How Serverless Tech Slashed Our AWS Bills by 90%
The web development world is one of if not the most rapidly changing areas of tech. It is nearly impossible to keep up with all the new technologies so it is truly critical to be able to filter out fake trends from real trends or else you will be refactoring you application every week. Perhaps ones of the largest trends recently are serverless technology and especially edge compute with edge run times have been all the hype with companies like Vercel playing the quarterback. With my work at IPS working on our trading software QuantStop we saw the benefits that serverless could provide for us and we made the switch to a serverless architecture that reduced our AWS expensive by more than 90%.
Understanding serverless
Before I dive into the weeds of how I did this lets first discuss what serverless technology is. Serverless technology allow you to run code on demand without having a dedicated / shared server. This results in you are paying for only the compute you use and allowing the ability to scale nearly infinitely due to the dynamic autoscaling nature of serverless. This allows to no longer need a team of engineers just managing the orchestration of your containers. This is sounds like a great solution and it can be for a lot of cases however one area where serverless struggles is in cold starts which are typically caused when your instance has not been invoked for a period and needs to fully boot up again to process the next incoming request. This is where the new Edge run times are great (future article coming about this) but they are still very new and a lot of packages do not support edge run time yet. Another area that can cause some issues is database connections as databases can only handle so many concurrent connections, but chances are unless you have some serious traffic coming to your website 95% of application do not need to worry about this but it but does create a complication of needing to pool your database connections if you're planning some truly enterprise level concurrency.

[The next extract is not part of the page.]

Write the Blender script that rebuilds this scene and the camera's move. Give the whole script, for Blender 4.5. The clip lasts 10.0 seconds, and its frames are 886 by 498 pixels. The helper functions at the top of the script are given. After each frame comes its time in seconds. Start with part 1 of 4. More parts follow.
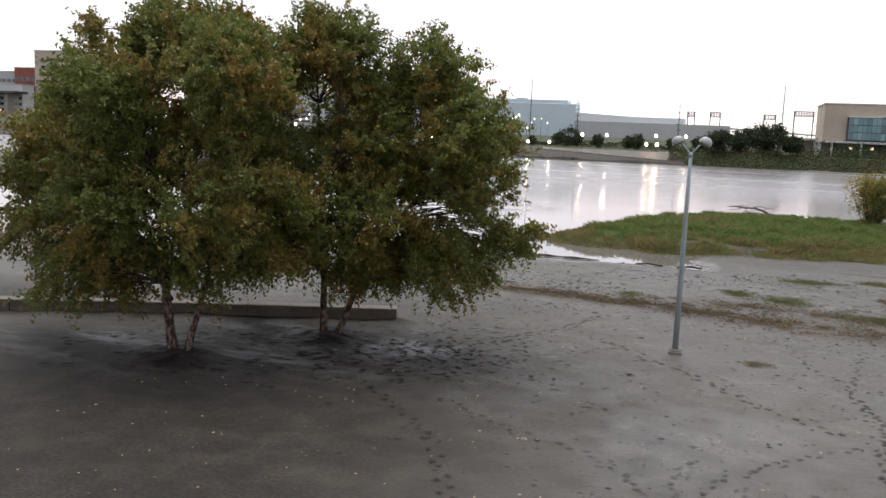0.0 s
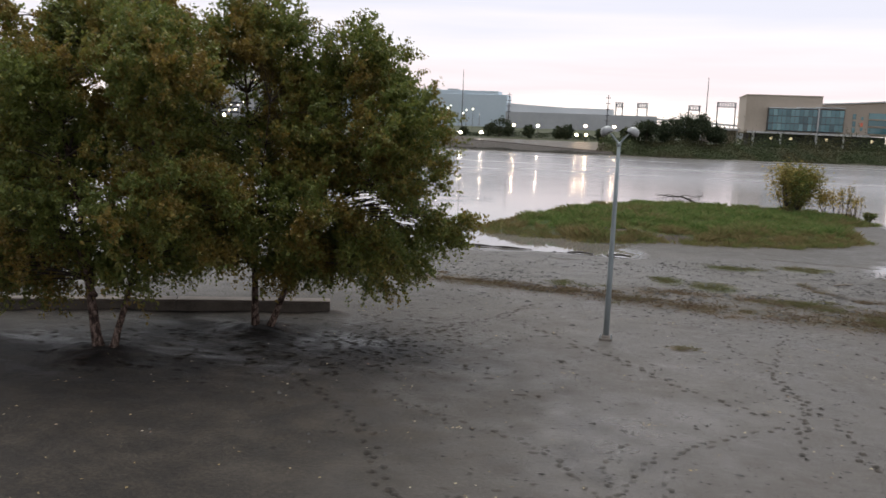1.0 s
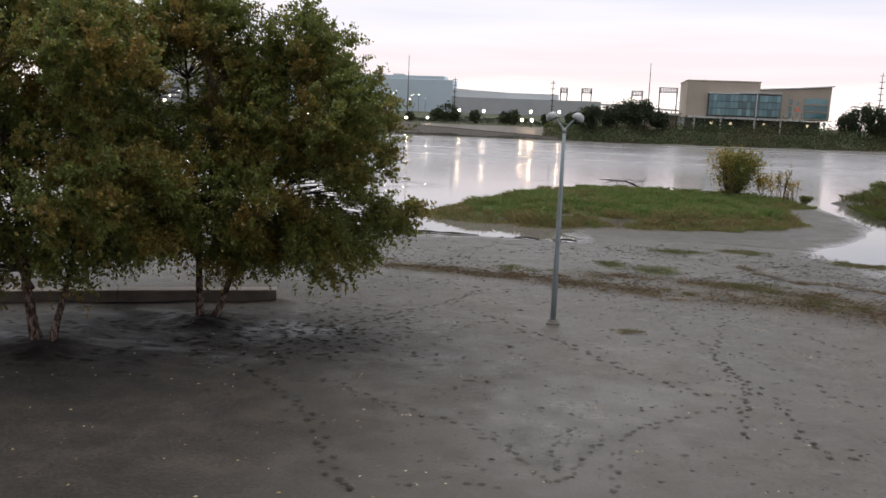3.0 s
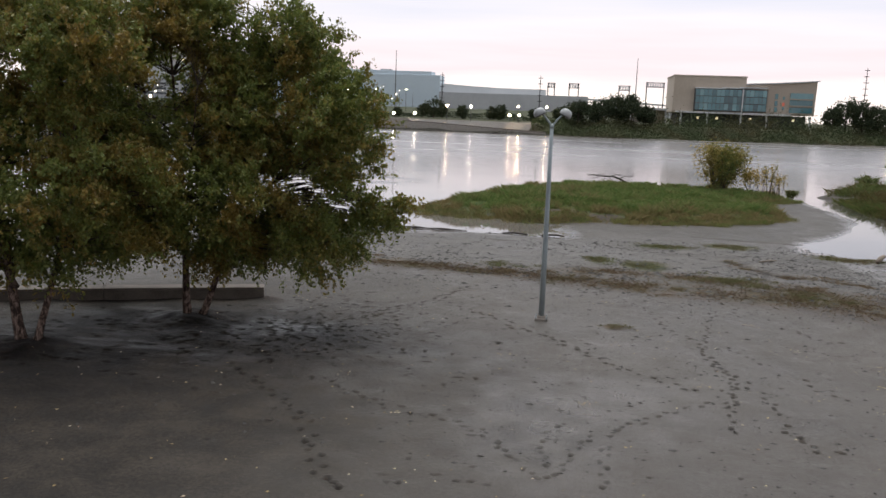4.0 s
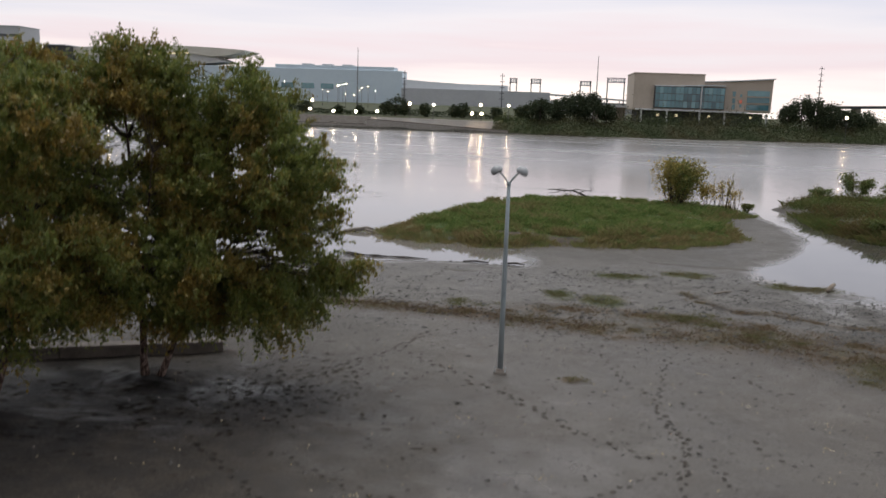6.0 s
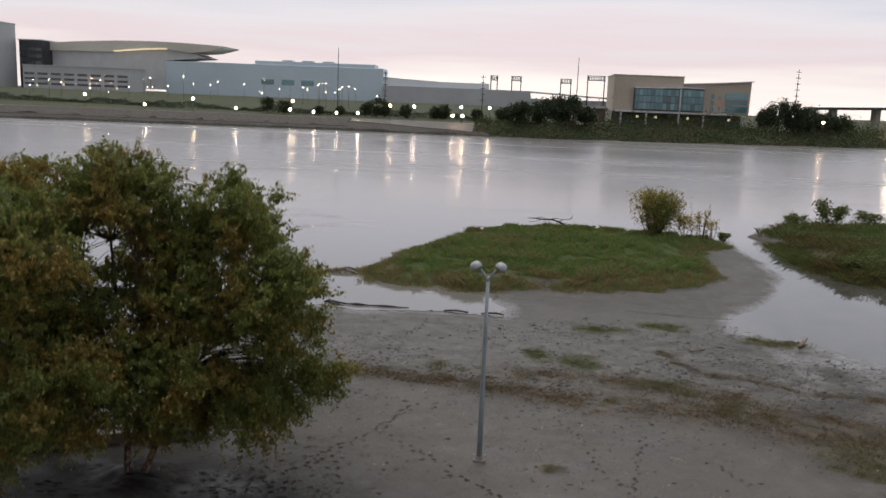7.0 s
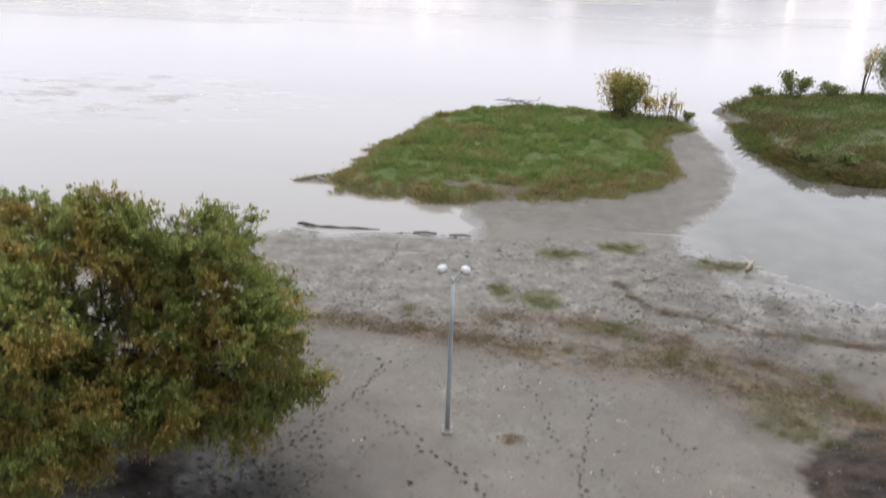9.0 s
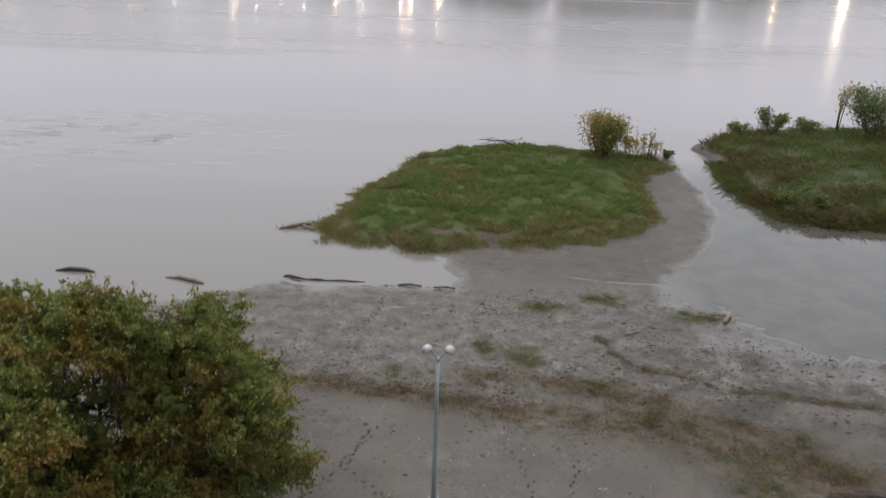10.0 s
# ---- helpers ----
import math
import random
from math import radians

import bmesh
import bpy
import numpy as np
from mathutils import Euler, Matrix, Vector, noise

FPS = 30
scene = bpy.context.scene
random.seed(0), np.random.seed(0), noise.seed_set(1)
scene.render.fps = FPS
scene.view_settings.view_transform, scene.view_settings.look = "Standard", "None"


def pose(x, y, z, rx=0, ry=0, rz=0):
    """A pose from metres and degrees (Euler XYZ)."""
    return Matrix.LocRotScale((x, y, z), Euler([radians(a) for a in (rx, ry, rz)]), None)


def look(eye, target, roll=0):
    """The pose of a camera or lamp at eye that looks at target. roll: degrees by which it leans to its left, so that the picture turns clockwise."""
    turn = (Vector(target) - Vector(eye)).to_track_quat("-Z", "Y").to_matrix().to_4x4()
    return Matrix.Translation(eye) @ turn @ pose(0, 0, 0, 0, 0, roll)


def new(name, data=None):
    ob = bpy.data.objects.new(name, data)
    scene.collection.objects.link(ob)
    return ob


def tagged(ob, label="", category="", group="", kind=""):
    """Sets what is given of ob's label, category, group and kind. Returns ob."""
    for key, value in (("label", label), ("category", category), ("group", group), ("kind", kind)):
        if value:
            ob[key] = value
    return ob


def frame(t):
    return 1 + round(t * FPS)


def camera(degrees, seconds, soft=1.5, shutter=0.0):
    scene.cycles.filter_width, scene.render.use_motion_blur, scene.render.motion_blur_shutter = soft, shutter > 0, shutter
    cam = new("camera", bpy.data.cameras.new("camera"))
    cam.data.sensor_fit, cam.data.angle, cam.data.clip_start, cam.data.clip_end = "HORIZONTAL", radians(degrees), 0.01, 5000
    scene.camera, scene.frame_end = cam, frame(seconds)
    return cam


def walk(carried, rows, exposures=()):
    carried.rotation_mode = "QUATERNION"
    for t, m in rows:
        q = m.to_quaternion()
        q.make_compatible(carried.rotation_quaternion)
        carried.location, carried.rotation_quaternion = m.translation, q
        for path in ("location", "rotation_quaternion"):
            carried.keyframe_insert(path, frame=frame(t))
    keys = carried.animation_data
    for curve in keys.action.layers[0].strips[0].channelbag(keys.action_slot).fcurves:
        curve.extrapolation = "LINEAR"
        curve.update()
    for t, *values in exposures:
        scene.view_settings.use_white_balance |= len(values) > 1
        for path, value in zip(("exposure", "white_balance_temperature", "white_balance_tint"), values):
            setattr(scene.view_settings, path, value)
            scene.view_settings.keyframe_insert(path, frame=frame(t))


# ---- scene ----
cam = camera(55.9, 10.0, soft=1.5, shutter=0.6)
PATH = [
    (0, (0.314, -0.222, 5.358), (-0.295, 1.664, 5.091), 2.4),
    (0.2, (0.308, -0.216, 5.36), (-0.295, 1.672, 5.09), 2.35),
    (0.3, (0.304, -0.213, 5.362), (-0.281, 1.68, 5.089), 2.33),
    (0.5, (0.301, -0.207, 5.363), (-0.262, 1.692, 5.087), 2.3),
    (0.6, (0.303, -0.204, 5.361), (-0.223, 1.706, 5.086), 2.3),
    (0.7, (0.308, -0.201, 5.357), (-0.177, 1.719, 5.08), 2.3),
    (0.8, (0.313, -0.198, 5.353), (-0.16, 1.726, 5.075), 2.3),
    (0.9, (0.318, -0.194, 5.349), (-0.146, 1.731, 5.069), 2.3),
    (1, (0.32, -0.19, 5.347), (-0.135, 1.737, 5.065), 2.3),
    (1.5, (0.313, -0.159, 5.348), (-0.102, 1.775, 5.057), 2.3),
    (2, (0.309, -0.144, 5.351), (-0.075, 1.795, 5.052), 2.2),
    (2.5, (0.31, -0.147, 5.359), (-0.042, 1.798, 5.054), 2.2),
    (4, (0.301, -0.105, 5.388), (0.0, 1.846, 5.067), 2.1),
    (4.5, (0.317, -0.087, 5.401), (0.036, 1.867, 5.078), 2.0),
    (5, (0.336, -0.074, 5.426), (0.079, 1.882, 5.101), 2.0),
    (5.5, (0.365, -0.007, 5.801), (0.129, 1.952, 5.474), 2.0),
    (6, (0.367, 0.016, 7.06), (0.152, 1.976, 6.726), 2.0),
    (6.2, (0.374, 0.014, 7.563), (0.168, 1.976, 7.232), 2.0),
    (7.0, (0.271, 0.075, 9.77), (0.103, 2.037, 9.422), 2.3),
    (7.3, (0.232, 0.105, 10.579), (0.08, 2.042, 10.105), 2.4),
    (7.5, (0.19, 0.202, 11.002), (0.055, 2.105, 10.402), 2.3),
    (7.6, (0.193, 0.198, 11.265), (0.066, 2.076, 10.589), 2.3),
    (7.7, (0.199, 0.19, 11.56), (0.081, 2.035, 10.797), 2.3),
    (7.8, (0.207, 0.179, 11.872), (0.096, 1.989, 11.028), 2.3),
    (7.9, (0.213, 0.171, 12.187), (0.11, 1.949, 11.277), 2.3),
    (8, (0.216, 0.167, 12.487), (0.118, 1.931, 11.549), 2.3),
    (8.1, (0.214, 0.169, 12.775), (0.121, 1.926, 11.824), 2.29),
    (8.2, (0.21, 0.174, 13.06), (0.121, 1.929, 12.104), 2.27),
    (8.3, (0.205, 0.181, 13.342), (0.12, 1.934, 12.383), 2.25),
    (8.4, (0.201, 0.186, 13.618), (0.118, 1.941, 12.663), 2.22),
    (8.5, (0.198, 0.188, 13.889), (0.118, 1.943, 12.933), 2.2),
    (8.6, (0.197, 0.186, 14.155), (0.119, 1.943, 13.203), 2.18),
    (8.7, (0.196, 0.18, 14.416), (0.119, 1.95, 13.487), 2.15),
    (8.8, (0.195, 0.174, 14.672), (0.118, 1.975, 13.806), 2.13),
    (8.9, (0.194, 0.168, 14.922), (0.118, 2.0, 14.123), 2.11),
    (9, (0.193, 0.166, 15.164), (0.118, 2.011, 14.396), 2.1),
    (9.1, (0.19, 0.171, 15.399), (0.117, 2.021, 14.641), 2.1),
    (9.2, (0.184, 0.184, 15.627), (0.115, 2.035, 14.872), 2.1),
    (9.3, (0.176, 0.201, 15.849), (0.111, 2.053, 15.097), 2.1),
    (9.5, (0.16, 0.232, 16.276), (0.103, 2.083, 15.522), 2.1),
    (10, (0.114, 0.277, 17.245), (0.075, 2.135, 16.507), 2.1),
]
EXPOSURES = [(0, 0.47), (0.3, 0.40), (0.6, 0.28), (1, 0.17), (5, 0.13), (6.2, -0.05), (7.3, -0.25), (7.8, -0.40), (8.2, 0.22), (8.5, 0.78), (8.8, 1.08), (9, 1.08), (9.5, 0.64), (10, 0.36)]
walk(cam, [(t, look(eye, target, roll)) for t, eye, target, roll in PATH], EXPOSURES)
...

What makes an application a good fit for serverless?
What makes an application a great fit for serverless is if your website traffic comes in spikes or certain routes in your application take up a lot of compute power (check out Fly.io's FLAME they are doing some cool things over there to rethink when we use serverless). If your website has a constant and predictable hum of traffic where each route is pretty light in compute you will probably end up spending more if you use a serverless technology and also will decrease user experience with the occasional cold starts (as in all reality you can never truly prevent cold starts). It is also useful if you are a hobbyist and do not want to pay for a dedicated server or want to manage a server. You can use serverless to host your website for pennies a month and not have to worry about the maintenance of a server. This is how companies like Vercel are able to provide such a great service for free for hobbyists. QuantStop was a perfect fit because it is a tool where 95%+ of usage and compute was during market hours as it is a trading software. This meant that only ~32.5 hours a week we were paying for the compute we needed. This was realized and adjusted for by using a special type of EC2 instance which was burst optimized. However, this adjustment while economical did not nearly reduce the expenses nearly as much as serverless did and did not solve the issue of being able to infinitely scale without having to create complex container orchestrations.
The solution
Our website required a tailored solution beyond the standard automated deployment methods often used. Our backend, developed in Python, was essential for handling large data intensive tasks and complex mathematical operations. We also implemented a quasi-distributed system, running separate programs that assisted traders in finding optimal trading opportunities and signals on entry and exit points. This unique setup led us to a custom AWS architecture, utilizing
- Lambda
- CloudFront
- S3
- ECR
- API Gateway
The DNS was configured to direct to CloudFront, which either delivered static files or connected to the API Gateway, triggering our Docker-contained lambdas.

For our scheduled batch processes for our data engineering pipelines, we employed containerized Lambda functions triggered on a scheduled basis through CloudWatch events.
Managing infrastructure becomes critical when your application extends beyond a basic frontend and server setup, particularly when aiming for consistent staging environments that mirror production. Terraform which is a infracture as code (IaC) tool was our solution to this challenge. With over 50 AWS resources in play, not using Terraform or a similar tool is a recipe for errors and makes modifications extremely difficult.
Conclusion
After all was said and done, we established an CI/CD workflow that efficiently staged our code and seamlessly promoted it to production while having 0 down time and leveraging serverless technologies. This approach resulted in a dramatic 90% reduction in AWS costs and significantly enhanced website performance during peak usage periods.